You could blame the slow start on any number of issues: a nonexistent advertising budget (zero dollars out of a $300 operating account); a lack of sufficiently radical activities (no shoot-the-banker archery, say, or color war with flexi-cuffs); or a cultural predilection for horizontal planning. (How fast would a top-down Tea Party camp be up and running?)
Mr. Wedes (pronounced WEE-dis) said the delay was merely a function of grass-roots community work. “We’re starting here from nothing,” he said, “and building up. It’s a process.”
He and Mr. Deas (pronounced DEEZ), who is 56 and the inspiration for the boombox-toting Radio Raheem character in Spike Lee’s “Do the Right Thing,” chose as their model for the camp the civil-rights-era Freedom Schools, the most renowned of which emerged in Mississippi in 1964. Their project, formally known as the Paul Robeson Freedom School Summer Day Camp, is part summer school, part scout jamboree. Mornings are for academics: reading, writing, history, basic math. Afternoons are for lighter activities: leaf-tracing and field trips to the Bronx Zoo or the African Burial Ground in Lower Manhattan. Registration is $80, and scholarships are available.
On the camp’s second morning, two campers — which is to say, the only two — Leslie Rojas, 12, and Jonathan Smith, 14, sat at desks in the second-story classroom, receiving a lesson on the Freedom School movement from David Dobosz, a retired city public-school teacher.
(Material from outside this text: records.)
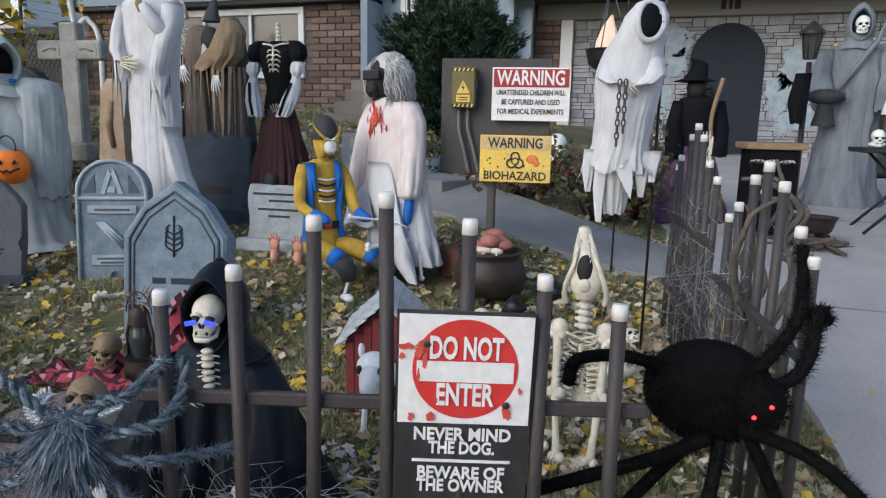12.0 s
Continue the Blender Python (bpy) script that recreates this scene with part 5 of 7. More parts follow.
    bone_hand(s, (x + .23, y - .20, 0.375), (1, 0, -0.3), (0, 0, 1), 0.10, BONE_PALE, 0.6)
    bone_stick(s, (x + .12, y - .22, 0.27), (x + .32, y - .20, 0.275), 0.010, BONE_PALE)
    s.spin(x, y, 48)
    whole(s, "seated_costumed_skeleton", (x, y, z), "seated skeleton in a yellow and blue costume and dark mask", "skeleton figure")


def hanging_ghost():
    x, y = 1.10, 2.80
    s = Shape()
    s.loft([(1.140, 2.78, 1.185, 0.010, 0.012, 0), (1.137, 2.78, 1.172, 0.040, 0.045, 0.01), (1.130, 2.785, 1.135, 0.066, 0.075, 0.01), (1.118, 2.79, 1.085, 0.074, 0.082, 0.015), (1.098, 2.80, 1.035, 0.090, 0.084, 0.02), (1.088, 2.80, 0.97, 0.104, 0.086, 0.03), (1.085, 2.80, 0.90, 0.100, 0.082, 0.045), (1.080, 2.80, 0.82, 0.088, 0.076, 0.055), (1.074, 2.805, 0.74, 0.084, 0.072, 0.08), (1.068, 2.81, 0.69, 0.092, 0.076, 0.12), (1.066, 2.815, 0.655, 0.104, 0.082, 0.18)], CLOTH_WHITE, 56, 10, 3)
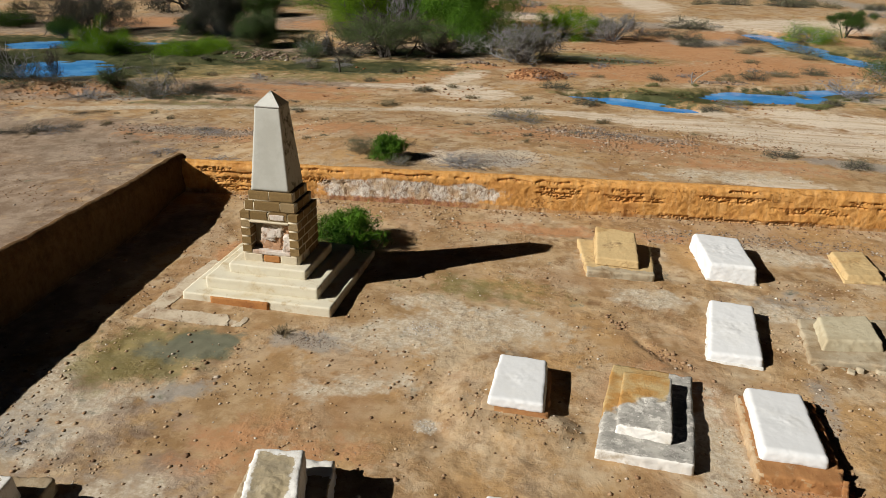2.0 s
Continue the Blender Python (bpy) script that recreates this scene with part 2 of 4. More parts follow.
def soil():
    p = Paint("soil", 0.95, spec=0.15)
    big, mid, fine = p.noise(0.3, 6, 0.6, warp=0.15), p.noise(1.3, 8, 0.66, warp=0.15), p.noise(12, 8, 0.7)
    c = p.mix(p.span(mid, 0.38, 0.64), (0.265, 0.162, 0.075), (0.42, 0.295, 0.165))
    c = p.mix(p.span(big, 0.45, 0.62, 0, 0.7), c, (0.385, 0.225, 0.09))
    c = p.mix(p.span(p.noise(0.5, 8, 0.66, warp=0.15), 0.5, 0.62, 0, 0.8), c, (0.47, 0.365, 0.24))
    c = p.mix(p.span(p.noise(0.8, 8, 0.7, warp=0.15), 0.53, 0.64, 0, 0.8), c, (0.215, 0.122, 0.055))
    c = p.mix(p.span(p.noise(3.2, 7, 0.68, warp=0.15), 0.54, 0.68, 0, 0.55), c, (0.23, 0.125, 0.055))
    c = p.mix(p.span(p.noise(2.3, 7, 0.68, warp=0.15), 0.55, 0.68, 0, 0.5), c, (0.43, 0.31, 0.18))
    c = p.mix(p.span(p.noise(0.23, 8, 0.68, warp=0.4), 0.49, 0.6, 0, 0.55), c, p.mix(mid, (0.23, 0.122, 0.055), (0.34, 0.20, 0.10)))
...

They were reading from a textbook, “Freedom Summer,” by Deborah Wiles, and the question of the day (“What is freedom?”) was chalked on the blackboard.
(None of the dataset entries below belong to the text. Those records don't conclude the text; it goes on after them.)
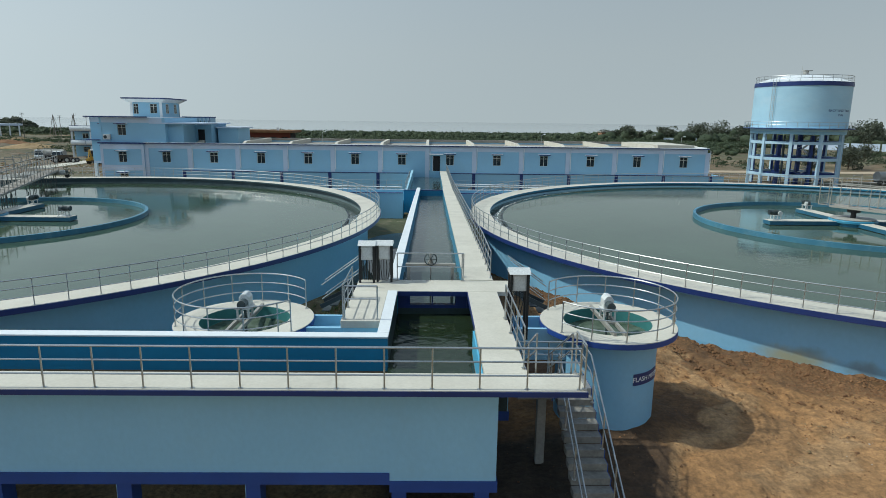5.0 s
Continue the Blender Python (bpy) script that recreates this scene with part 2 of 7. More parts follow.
M_BLACK = surface("black_rubber", (0.02, 0.02, 0.02), (0.015, 0.015, 0.015), scale=4, fine=40, rough=0.7, bump=0.002)
M_BOX = surface("off_white_enamel_box", (0.66, 0.67, 0.66), (0.58, 0.59, 0.58), scale=2, fine=20, rough=0.35, bump=0.001, stain=(0.4, 0.36, 0.3), stain_scale=3, stain_amount=0.3)
M_MOTOR = surface("grey_green_motor_enamel", (0.06, 0.085, 0.09), (0.04, 0.055, 0.06), scale=4, fine=30, rough=0.4, bump=0.002, stain=(0.2, 0.15, 0.1), stain_scale=5, stain_amount=0.4)
M_GLASS = surface("dark_window_glass", (0.035, 0.045, 0.05), (0.02, 0.028, 0.032), scale=2, fine=8, rough=0.08, bump=0)
# lighter grey than the near glass, distance haze put into the colour
M_FARGLASS = surface("haze_grey_glass", (0.13, 0.165, 0.19), (0.10, 0.13, 0.15), scale=1, fine=4, rough=0.25, bump=0)
# near-black painted in place of unlit space behind openings; bare bars too
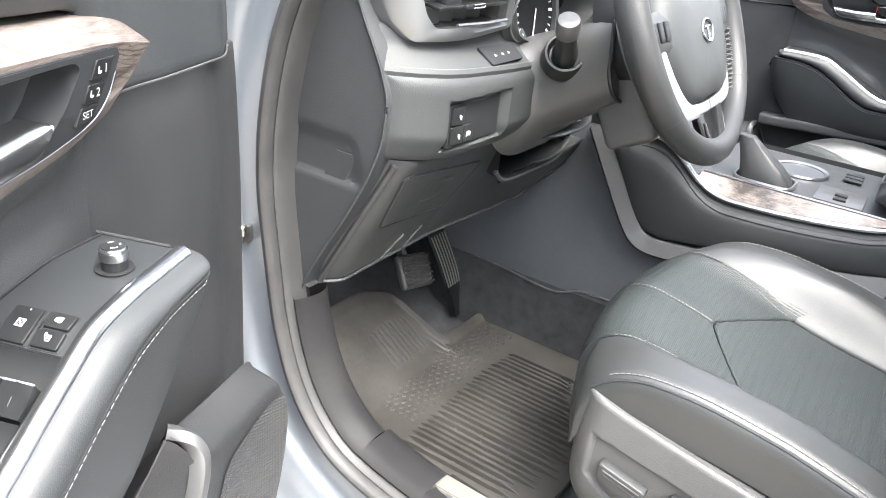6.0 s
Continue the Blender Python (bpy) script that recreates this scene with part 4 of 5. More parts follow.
pull = [[low_at(0.130 + 0.060 * s, 0.862 + 0.036 * t - 0.006 * s, 0.0028 - 0.007 * math.sin(math.pi * min(1, s * 1.1)) * math.sin(math.pi * t) + 0.004 * s * s) for t in span(0, 1, 12)] for s in span(0, 1, 12)]
part("hatch_pull", grid(pull), SATIN, dash, "finger pull of the hatch")
# highlight of the rounded corner, modelled as a paler tube
part("corner_highlight", tube([low_at(0.030 - 0.004 * t, 0.950 - 0.205 * t, 0.0015) for t in span(0, 1, 40)], lambda q: 0.0055, 8), RAIL, dash, "pale highlight line on the rounded corner of the knee panel")
for x0, z0, x1, z1 in ((0.158, 0.790, 0.130, 0.752), (0.206, 0.788, 0.188, 0.752)):
    part("grip_slot", tube([low_at(x0 + (x1 - x0) * t, z0 + (z1 - z0) * t, 0.0012) for t in span(0, 1, 8)], 0.0022, 6), RAIL, dash, "raised edge under the hatch")
part("bottom_edge", tube([low_at(x, low_lo(x) + 0.001, 0.0) for x in span(0.004, 0.59, 60)], 0.003, 6), SATIN, dash)
for x0 in (0.115, 0.205):
    part("bracket", block((x0, 1.205, 0.775), (0.075, 0.012, 0.040), 0.003), SATIN, dash, "small black bracket under the knee panel")
part("under_cover", grid([[(x, y, z) for x in span(0.0, 0.6, 12)] for y, z in ((1.216, 0.746), (1.30, 0.765), (1.45, 0.80))]), PLASTIC, dash)

# open cubby beside the column
cub = []
for x in span(0.302, 0.565, 24):
    s = (x - 0.302) / 0.263
    zt, zb = 0.928 - 0.030 * s, 0.862 - 0.010 * s
    d = 0.075 * math.sqrt(max(0.0, 1 - (2 * s - 1) ** 6))
    cub.append([(x, y, z) for y, z in ((1.098, zt + 0.012), (1.094, zt), (1.10 + d, zt - 0.006), (1.105 + d, zt - 0.015), (1.105 + d, zb + 0.010), (1.10 + d, zb + 0.004), (1.106, zb), (1.104, zb - 0.010))])
part("cubby", grid(cub), KEY, dash, "dark open cubby")
part("cubby_rim", tube(spline([(0.300, 1.075, 0.938), (0.326, 1.060, 0.936), (0.40, 1.052, 0.930), (0.50, 1.056, 0.926), (0.545, 1.07, 0.93)], 24), lambda s: 0.011 - 0.006 * abs(2 * s - 1) ** 2, 10, flat=0.45), SATIN, dash, "rounded lip over the cubby")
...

The children looked weary, eyes glazed over, slumping in their seats.
“There’s just so much to learn,” Mr. Dobosz encouraged them, “especially with the top-down corporate control of education that’s sucked the life out of the heritage of our children.” He glanced at his students, with a sigh. “All right, why don’t we do some science...”
THINGS perked up somewhat at lunchtime, when the camp administrators walked the campers to a free-lunch program at a public high school, a couple of blocks away. The camp’s own cafeteria, at that stage, consisted of a cardboard box of Bisquick, some instant organic oatmeal and several packs of Swiss Miss powdered cocoa. As Jonathan and Leslie came back from the mess line with sandwiches and salads, Mr. Dobosz, ever vigilant for a teachable moment, said: “Think about the First People. They didn’t just walk up to a counter and get food, did they?” The campers, picking at their meals, agreeably shook their heads.
Neighbors in the Bedford-Stuyvesant section of Brooklyn, Mr. Deas and Mr. Wedes decided early on not to base the camp’s curriculum too heavily on Occupy materials, preferring to let the ethos of the movement come out naturally in casual interactions with their campers. While strolling after lunch to Cooper Park — for reading at a picnic table — Jonathan found a dollar bill lying on the sidewalk. This occasioned a brief explanation of fractional-reserve banking from Mr. Deas.
Then, on Maspeth Avenue, Mr. Wedes asked the campers what they knew about the Occupy effort. Leslie seemed unsure about the subject, but Jonathan said at once, “It was the fight against the 1 percent by the 99 percent.”
“That’s exactly right!” Mr. Wedes exclaimed. He congratulated the boy on having put it so succinctly — despite, he said, “the efforts of the mainstream media who usually try to confuse you and make things sound confusing, when they’re not.”
One of the camp’s guiding principles is community involvement, and, thus, the next night there was the cookout. As the smell of lighter fluid drifted through the air, Jonathan’s mother, Cheri Smith, a lab technician, showed up with her younger son, Matthew, and a store-bought roasted chicken. Ms. Smith said she had found the camp by accident after she discovered that Jonathan was too old to attend a different camp around the corner.
“I heard about these guys who had a camp preparing kids for high school,” she explained. “I said, ‘Bingo!’ I’ll send him wherever he can get the knowledge. Summer’s not all fun.”
Claudia Holguin, Leslie’s mother, showed up, too, with her older daughter and a cheesecake. Ms. Holguin, who works in the accounting department at the law firm DLA Piper, said she knew nothing about the Occupy movement until running into Mr. Wedes last week while visiting her parents, who live across the street from the camp.
“All I knew was that Justin was running a summer camp — that’s all he had to say,” Ms. Holguin said. “When I got home that night, I checked out the Occupy thing on Google.” (She approved.)
AS the campers and their parents moved inside the schoolhouse, chatting of this and that and eating from a tinfoil tray of popcorn, more and more Occupiers started to arrive. With the loss of Zuccotti Park, the Maujer Street building — with its ample space and pleasing 19th-century aesthetic — has the makings of a hangout for the movement.
By dusk, in fact, the tall front stoop was crowded with Occupy musicians, Occupy Wi-Fi experts, Occupy teachers and spandex-wearing members of the Occupy Bike Coalition. Their talk was of Cointelpro, fiat currency, David Graeber, Twitter, Bitcoin, the Police Department’s lack of credibility and Occupy rock bands, like Global Block and Bear Market.
In the basement, spread out on a table, 17 newly silk-screened T-shirts were waiting to be filled with campers’ bodies. Around the grill, however, the Occupiers had managed a neat trick. They had occupied their own summer camp.